-- Items --
═══

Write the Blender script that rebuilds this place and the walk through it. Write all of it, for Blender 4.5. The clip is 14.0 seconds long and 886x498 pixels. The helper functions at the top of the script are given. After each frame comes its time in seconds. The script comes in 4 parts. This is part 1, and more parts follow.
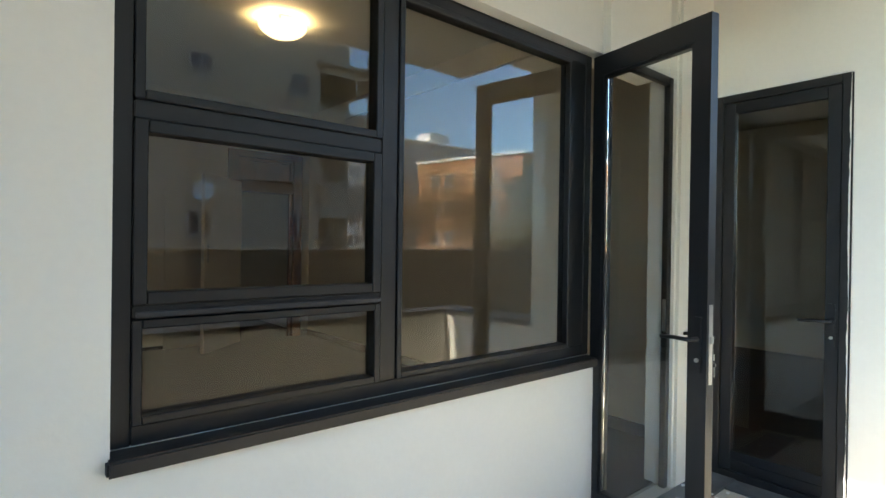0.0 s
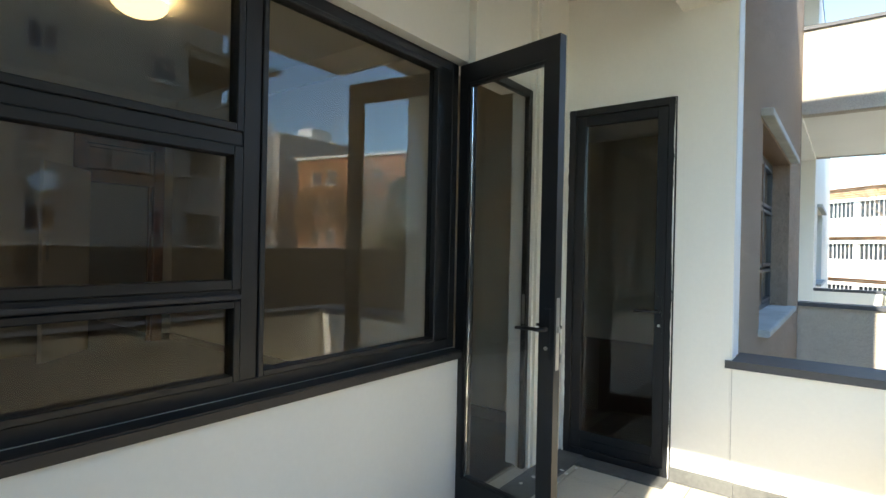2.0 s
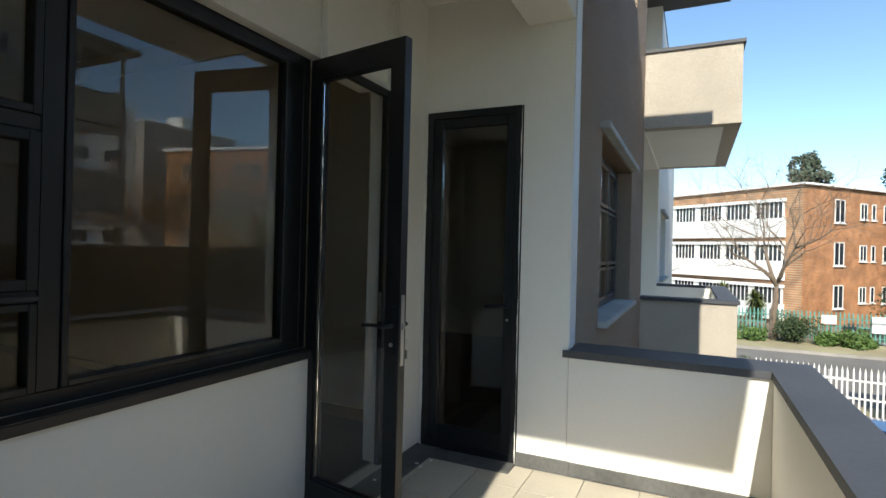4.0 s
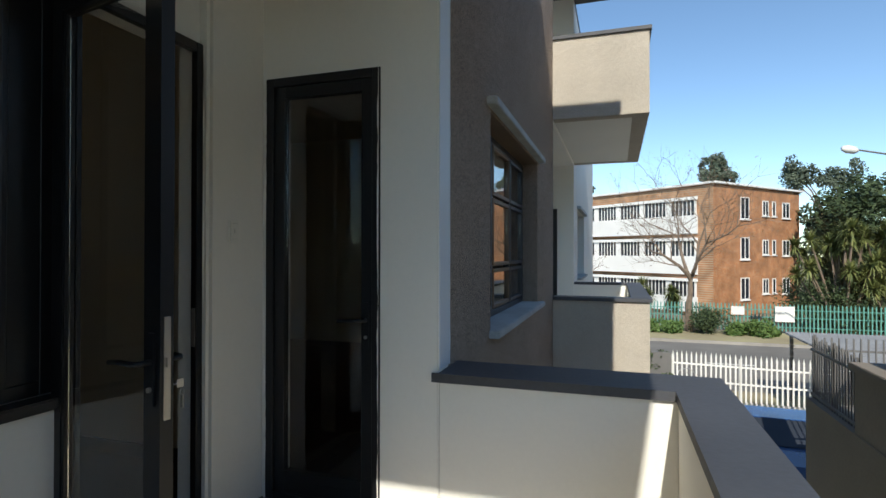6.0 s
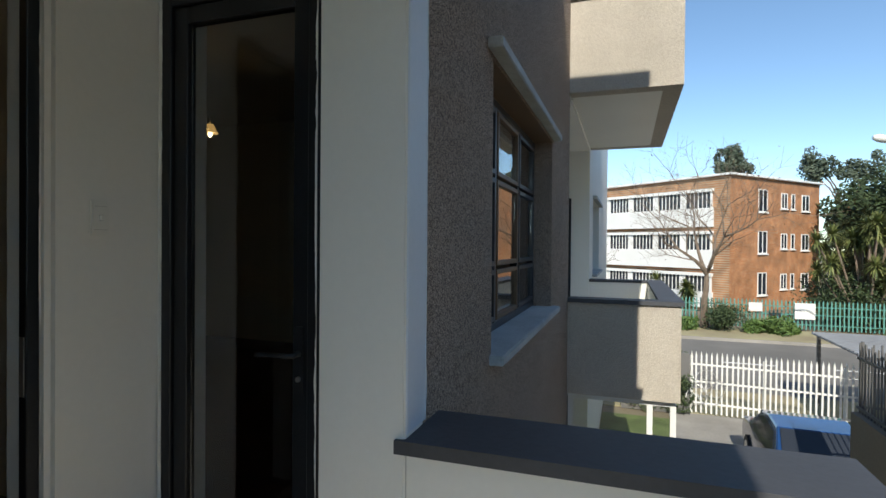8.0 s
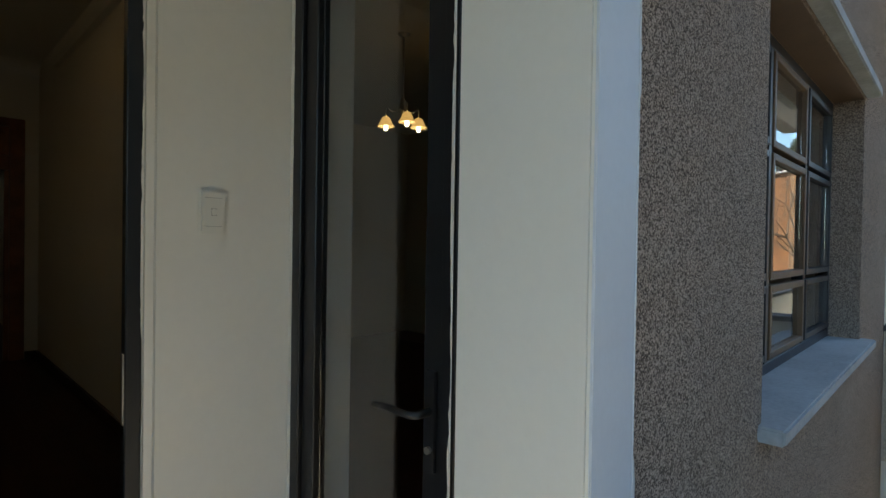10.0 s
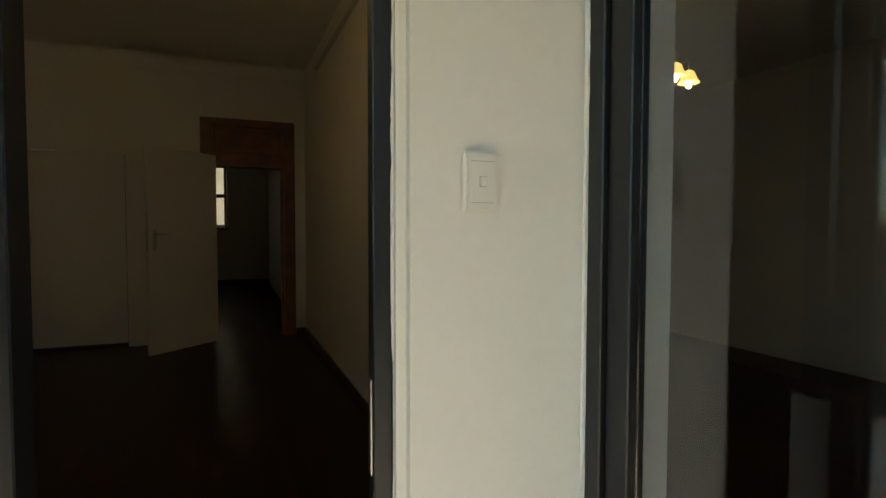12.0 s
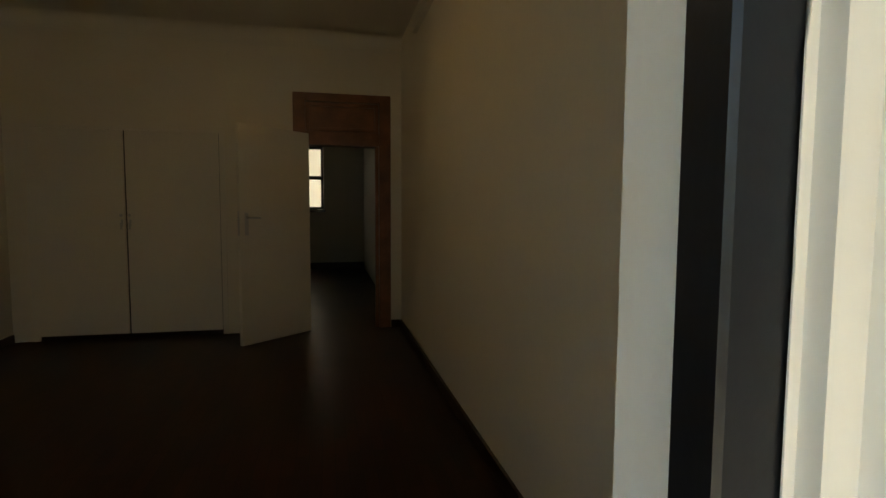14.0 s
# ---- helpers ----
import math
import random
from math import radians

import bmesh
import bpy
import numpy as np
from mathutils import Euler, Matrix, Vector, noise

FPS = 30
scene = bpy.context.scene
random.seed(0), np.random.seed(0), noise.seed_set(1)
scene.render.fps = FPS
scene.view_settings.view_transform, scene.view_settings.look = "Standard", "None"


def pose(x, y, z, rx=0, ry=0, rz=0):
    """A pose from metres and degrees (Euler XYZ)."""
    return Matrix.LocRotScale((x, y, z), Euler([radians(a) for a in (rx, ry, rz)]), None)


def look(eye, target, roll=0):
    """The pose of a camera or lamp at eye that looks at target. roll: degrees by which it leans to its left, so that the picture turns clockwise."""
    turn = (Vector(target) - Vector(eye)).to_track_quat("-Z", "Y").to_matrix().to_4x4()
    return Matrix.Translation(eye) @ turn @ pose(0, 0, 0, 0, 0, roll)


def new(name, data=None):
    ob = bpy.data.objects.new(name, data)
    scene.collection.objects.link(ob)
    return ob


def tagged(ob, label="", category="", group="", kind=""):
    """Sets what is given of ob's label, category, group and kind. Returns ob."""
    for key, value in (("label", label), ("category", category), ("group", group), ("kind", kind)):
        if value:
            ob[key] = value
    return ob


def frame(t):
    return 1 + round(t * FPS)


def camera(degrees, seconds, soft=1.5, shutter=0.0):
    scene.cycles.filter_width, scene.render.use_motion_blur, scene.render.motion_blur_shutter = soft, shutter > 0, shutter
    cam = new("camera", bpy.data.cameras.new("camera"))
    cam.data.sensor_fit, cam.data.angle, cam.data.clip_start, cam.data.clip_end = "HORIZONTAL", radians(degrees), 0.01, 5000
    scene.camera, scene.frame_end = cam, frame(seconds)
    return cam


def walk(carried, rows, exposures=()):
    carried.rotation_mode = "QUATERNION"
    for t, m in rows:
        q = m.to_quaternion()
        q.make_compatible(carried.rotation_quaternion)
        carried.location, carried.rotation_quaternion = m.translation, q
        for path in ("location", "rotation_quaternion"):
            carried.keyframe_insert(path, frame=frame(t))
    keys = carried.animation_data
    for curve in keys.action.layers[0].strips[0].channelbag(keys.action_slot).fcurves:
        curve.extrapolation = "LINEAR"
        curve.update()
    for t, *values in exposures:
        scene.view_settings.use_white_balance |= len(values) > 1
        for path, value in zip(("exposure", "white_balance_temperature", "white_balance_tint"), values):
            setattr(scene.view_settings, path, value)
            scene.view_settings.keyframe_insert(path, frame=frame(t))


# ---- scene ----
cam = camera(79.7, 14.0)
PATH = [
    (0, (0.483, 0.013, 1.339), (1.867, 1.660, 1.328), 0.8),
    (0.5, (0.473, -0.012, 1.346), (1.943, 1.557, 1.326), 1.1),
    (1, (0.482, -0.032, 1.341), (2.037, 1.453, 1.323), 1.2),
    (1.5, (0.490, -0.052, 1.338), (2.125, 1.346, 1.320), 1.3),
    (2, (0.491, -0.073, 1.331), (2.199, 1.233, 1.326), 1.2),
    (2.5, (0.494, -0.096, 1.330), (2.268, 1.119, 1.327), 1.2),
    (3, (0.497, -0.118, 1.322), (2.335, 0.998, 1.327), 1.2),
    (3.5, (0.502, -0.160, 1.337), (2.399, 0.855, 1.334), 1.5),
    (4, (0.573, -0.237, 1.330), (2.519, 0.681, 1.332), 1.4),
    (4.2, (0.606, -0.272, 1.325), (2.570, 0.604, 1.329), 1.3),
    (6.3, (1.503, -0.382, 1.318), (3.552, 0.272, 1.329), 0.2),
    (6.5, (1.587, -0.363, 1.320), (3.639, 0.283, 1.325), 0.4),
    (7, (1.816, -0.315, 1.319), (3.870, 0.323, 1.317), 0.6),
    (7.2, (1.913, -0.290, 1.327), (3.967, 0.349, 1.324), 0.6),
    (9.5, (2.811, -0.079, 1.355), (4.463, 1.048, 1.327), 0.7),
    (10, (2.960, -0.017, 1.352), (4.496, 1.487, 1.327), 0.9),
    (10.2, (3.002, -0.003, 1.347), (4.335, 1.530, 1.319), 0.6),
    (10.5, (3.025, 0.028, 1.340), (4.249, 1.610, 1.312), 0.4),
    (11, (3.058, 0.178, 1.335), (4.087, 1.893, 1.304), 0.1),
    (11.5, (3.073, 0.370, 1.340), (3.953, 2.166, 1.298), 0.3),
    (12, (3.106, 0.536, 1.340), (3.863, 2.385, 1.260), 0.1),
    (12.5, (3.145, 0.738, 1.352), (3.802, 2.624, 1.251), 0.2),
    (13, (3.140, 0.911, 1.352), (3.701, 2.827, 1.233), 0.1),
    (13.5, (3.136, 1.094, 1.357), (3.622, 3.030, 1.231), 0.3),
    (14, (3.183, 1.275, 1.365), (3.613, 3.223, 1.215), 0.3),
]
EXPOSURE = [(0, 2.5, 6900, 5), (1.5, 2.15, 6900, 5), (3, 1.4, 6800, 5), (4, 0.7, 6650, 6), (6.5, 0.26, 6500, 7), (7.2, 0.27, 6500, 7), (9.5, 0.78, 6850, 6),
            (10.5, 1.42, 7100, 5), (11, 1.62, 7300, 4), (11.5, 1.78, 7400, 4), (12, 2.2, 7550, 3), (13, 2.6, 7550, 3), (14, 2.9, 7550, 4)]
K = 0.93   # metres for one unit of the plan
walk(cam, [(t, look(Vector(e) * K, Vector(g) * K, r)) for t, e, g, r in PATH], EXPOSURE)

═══

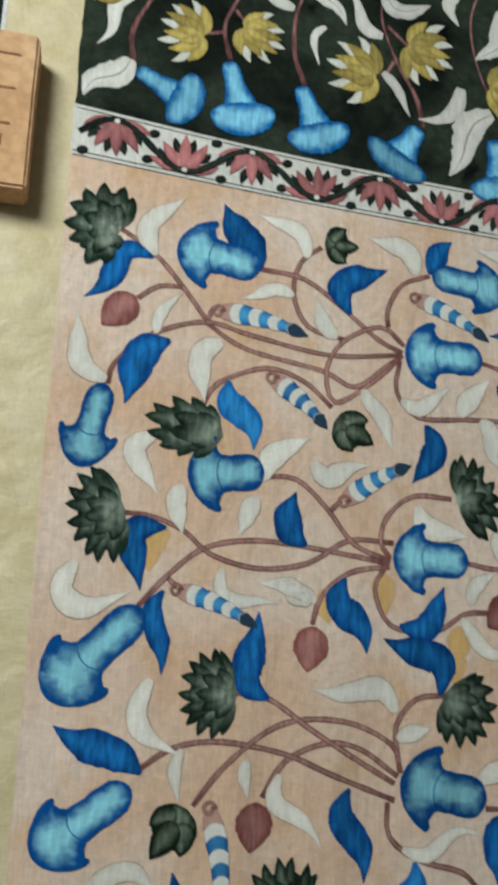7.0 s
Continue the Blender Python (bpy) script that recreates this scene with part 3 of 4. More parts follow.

═══

Give the lines above again exactly, from the one containing "Write the Blender" to the one containing "pose from metres", both included, but leave out the pictures.

-- Answer to the task --
Write the Blender script that rebuilds this place and the walk through it. Write all of it, for Blender 4.5. The clip is 14.0 seconds long and 886x498 pixels. The helper functions at the top of the script are given. After each frame comes its time in seconds. The script comes in 4 parts. This is part 1, and more parts follow.
0.0 s
2.0 s
4.0 s
6.0 s
8.0 s
10.0 s
12.0 s
14.0 s
# ---- helpers ----
import math
import random
from math import radians

import bmesh
import bpy
import numpy as np
from mathutils import Euler, Matrix, Vector, noise

FPS = 30
scene = bpy.context.scene
random.seed(0), np.random.seed(0), noise.seed_set(1)
scene.render.fps = FPS
scene.view_settings.view_transform, scene.view_settings.look = "Standard", "None"


def pose(x, y, z, rx=0, ry=0, rz=0):
    """A pose from metres and degrees (Euler XYZ)."""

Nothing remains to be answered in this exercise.